Out of 800 monks who attended the ceremony, only 100 monks were schedule to receive "Jieba," a ritual that is extremely painful because nine sticks of incense are affixed to the top of the head with a paste. Then they light the incense and let it burn for five minutes. The last two minutes are the most excruciating because the fire burns down into the scalp. Each of the resulting burn marks represents one of the fundamental rules of conduct: remain celibate, don't lie, don't steal, don't drink, don't use drugs, don't eat meat, don't kill animals, and don't judge others. Some of the monks fainted, while others cried or ran out trying to leave because they could not go through with the Jieba. Out of the 100 monks chosen to receive the marks, only 43 actually went on to being branded. Shi Yan Fan was chosen by the abbot to be the first monk branded in the ceremony. Not only was he the first to be branded in 300 years, but he was also the first non-Asian to receive this honor at Shaolin Temple. Abbot Shi Yongxin wanted to open its gates to the rest of the world by showing that race does not matter and that Shaolin is for all to receive its unlimited benefits.
Now back in Sherman Oaks, Calif. Shifu Shi Yan Fan continues to spread the message of Shaolin and Chan Buddhism. Shaolin Temple Los Angeles welcomes all ages, nationalities, athletic abilities and genders. Shifu Shi Yan Fan and his students all helped build the temple from the ground up. Volunteers donated their time and talents to help replicate the ancient warrior paintings from the walls of the original Shaolin Temple in China.
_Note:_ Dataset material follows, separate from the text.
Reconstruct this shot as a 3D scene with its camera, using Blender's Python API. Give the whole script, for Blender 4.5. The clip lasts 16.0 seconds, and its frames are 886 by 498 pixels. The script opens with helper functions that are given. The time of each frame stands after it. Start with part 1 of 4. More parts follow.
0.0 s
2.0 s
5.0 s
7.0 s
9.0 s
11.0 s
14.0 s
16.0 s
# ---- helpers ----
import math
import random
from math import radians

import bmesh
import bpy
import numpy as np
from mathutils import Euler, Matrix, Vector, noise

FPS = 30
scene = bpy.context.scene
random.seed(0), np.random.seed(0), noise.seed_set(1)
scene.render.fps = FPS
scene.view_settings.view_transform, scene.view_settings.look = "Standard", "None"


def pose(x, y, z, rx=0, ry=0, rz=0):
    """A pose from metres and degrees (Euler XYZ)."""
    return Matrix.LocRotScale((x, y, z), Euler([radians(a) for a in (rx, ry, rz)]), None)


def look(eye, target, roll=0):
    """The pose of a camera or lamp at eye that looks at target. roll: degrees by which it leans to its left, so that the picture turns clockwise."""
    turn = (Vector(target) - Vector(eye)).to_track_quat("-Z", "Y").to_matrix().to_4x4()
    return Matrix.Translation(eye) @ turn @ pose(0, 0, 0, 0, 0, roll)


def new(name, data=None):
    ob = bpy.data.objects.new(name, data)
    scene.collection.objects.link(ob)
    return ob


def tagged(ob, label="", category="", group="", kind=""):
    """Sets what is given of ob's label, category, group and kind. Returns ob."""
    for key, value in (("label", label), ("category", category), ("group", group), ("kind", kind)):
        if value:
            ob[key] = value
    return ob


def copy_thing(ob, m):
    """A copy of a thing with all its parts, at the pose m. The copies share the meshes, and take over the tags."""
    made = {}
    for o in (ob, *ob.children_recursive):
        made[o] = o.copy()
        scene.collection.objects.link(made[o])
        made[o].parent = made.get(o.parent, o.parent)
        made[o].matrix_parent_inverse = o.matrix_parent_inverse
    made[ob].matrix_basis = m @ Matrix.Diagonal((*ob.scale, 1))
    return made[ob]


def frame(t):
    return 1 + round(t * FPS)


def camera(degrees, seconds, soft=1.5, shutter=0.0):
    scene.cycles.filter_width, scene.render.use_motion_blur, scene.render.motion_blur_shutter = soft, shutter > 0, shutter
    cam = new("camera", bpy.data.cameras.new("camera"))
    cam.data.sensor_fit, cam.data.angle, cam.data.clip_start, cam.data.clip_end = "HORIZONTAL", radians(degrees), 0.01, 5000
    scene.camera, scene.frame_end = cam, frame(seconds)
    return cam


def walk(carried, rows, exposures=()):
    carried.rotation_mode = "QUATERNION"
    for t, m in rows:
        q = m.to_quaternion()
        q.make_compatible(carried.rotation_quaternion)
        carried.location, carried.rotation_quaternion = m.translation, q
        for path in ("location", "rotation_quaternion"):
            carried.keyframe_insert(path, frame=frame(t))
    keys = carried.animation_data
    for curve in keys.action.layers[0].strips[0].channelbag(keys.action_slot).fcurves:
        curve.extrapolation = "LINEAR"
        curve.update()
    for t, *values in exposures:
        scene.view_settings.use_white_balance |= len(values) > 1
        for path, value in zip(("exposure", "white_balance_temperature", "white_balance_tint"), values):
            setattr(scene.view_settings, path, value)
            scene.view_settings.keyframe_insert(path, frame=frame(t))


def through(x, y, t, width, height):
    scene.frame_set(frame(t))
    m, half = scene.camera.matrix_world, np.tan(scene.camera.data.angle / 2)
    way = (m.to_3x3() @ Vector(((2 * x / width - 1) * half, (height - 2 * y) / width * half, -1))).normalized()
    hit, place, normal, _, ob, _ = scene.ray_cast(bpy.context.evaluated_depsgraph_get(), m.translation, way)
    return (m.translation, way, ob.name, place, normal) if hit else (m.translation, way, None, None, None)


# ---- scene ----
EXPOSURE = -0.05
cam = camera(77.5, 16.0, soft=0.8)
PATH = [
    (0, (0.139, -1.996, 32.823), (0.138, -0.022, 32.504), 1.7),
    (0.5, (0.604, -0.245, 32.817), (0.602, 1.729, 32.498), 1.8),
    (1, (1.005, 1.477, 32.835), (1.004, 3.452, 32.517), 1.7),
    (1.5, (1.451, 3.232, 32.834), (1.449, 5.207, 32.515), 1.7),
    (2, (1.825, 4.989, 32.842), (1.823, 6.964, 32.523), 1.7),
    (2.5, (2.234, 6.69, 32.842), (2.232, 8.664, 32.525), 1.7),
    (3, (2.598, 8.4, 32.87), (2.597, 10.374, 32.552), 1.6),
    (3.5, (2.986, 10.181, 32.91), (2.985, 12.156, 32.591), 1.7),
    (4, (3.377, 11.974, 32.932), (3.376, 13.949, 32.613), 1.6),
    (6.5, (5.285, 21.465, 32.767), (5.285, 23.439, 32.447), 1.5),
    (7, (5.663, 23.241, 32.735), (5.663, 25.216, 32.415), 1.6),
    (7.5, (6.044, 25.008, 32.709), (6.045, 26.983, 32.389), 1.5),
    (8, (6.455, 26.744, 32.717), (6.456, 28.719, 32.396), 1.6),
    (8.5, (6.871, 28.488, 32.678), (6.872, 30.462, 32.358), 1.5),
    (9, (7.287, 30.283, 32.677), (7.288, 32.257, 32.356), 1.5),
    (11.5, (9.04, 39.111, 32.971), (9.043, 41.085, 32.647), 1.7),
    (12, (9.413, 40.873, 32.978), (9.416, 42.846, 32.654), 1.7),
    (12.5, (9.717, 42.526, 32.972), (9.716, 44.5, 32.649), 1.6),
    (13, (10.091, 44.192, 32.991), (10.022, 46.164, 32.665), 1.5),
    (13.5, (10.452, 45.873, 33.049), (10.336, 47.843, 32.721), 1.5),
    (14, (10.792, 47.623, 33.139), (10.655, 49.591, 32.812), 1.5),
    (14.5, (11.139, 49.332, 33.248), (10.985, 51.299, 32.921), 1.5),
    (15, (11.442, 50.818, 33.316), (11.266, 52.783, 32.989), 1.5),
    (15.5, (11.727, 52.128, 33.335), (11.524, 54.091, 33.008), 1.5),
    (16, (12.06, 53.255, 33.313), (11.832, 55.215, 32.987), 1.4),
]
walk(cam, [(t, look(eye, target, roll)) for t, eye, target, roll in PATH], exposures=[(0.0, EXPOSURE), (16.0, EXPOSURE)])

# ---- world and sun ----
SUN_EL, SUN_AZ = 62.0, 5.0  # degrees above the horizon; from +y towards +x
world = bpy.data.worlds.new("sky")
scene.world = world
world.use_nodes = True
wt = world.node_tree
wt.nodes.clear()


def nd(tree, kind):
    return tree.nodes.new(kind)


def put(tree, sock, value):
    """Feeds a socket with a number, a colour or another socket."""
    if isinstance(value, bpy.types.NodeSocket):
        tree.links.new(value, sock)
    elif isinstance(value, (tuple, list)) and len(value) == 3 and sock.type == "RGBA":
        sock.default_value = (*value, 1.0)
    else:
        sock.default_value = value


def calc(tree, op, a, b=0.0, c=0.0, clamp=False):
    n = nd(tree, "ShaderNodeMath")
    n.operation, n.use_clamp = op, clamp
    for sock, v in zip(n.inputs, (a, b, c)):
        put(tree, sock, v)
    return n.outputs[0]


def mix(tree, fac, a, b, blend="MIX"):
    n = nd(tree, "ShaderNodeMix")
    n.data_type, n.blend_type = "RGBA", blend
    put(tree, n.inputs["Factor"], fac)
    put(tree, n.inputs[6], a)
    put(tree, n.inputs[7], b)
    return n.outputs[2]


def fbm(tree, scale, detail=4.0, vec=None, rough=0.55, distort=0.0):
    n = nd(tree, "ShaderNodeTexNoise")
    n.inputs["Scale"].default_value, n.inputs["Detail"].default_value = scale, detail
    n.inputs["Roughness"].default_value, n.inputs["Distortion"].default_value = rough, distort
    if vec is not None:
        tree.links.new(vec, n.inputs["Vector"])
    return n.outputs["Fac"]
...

A Buddha alter was also built to pay respects to the ancient culture. Shaolin Temple Los Angeles offers more than just martial arts training. Every day they Dharma walk for meditation as the monks do in China. Authentic forms of Qi Gong and Tai Chi are also offered, as well as traditional Shaolin tea and philosophy sessions. Shifu Yan Fan wanted a place where people can train and get a small taste of what the 1,500-year-old Shaolin Temple is like.
Currently, Shifu Shi Yan Fan and the members of Shaolin Temple Los Angeles are looking to expand its facility and erect a replica of the famous Shaolin Temple on a grander scale. Abbot Shi Yongxin has approved the project. Shifu Shi Yan Fan envisions it as becoming a majestic Los Angeles landmark for travelers all over the world to visit. It will be built up in the hills of Los Angeles above Ventura Boulevard.
Shi Yan Fan's life mission now is to continue to spread the teachings of Shaolin. He has stressed to me the importance of maintaining the integrity and ancient traditions of Shaolin by teaching his students every aspect: Meditation, Qi Gong, Tai Chi, martial arts, tea and philosophy, Chan Buddhism and much more.
There is also a biopic in development on Shi Yan Fan's life story, with the working title "Heart of Shaolin."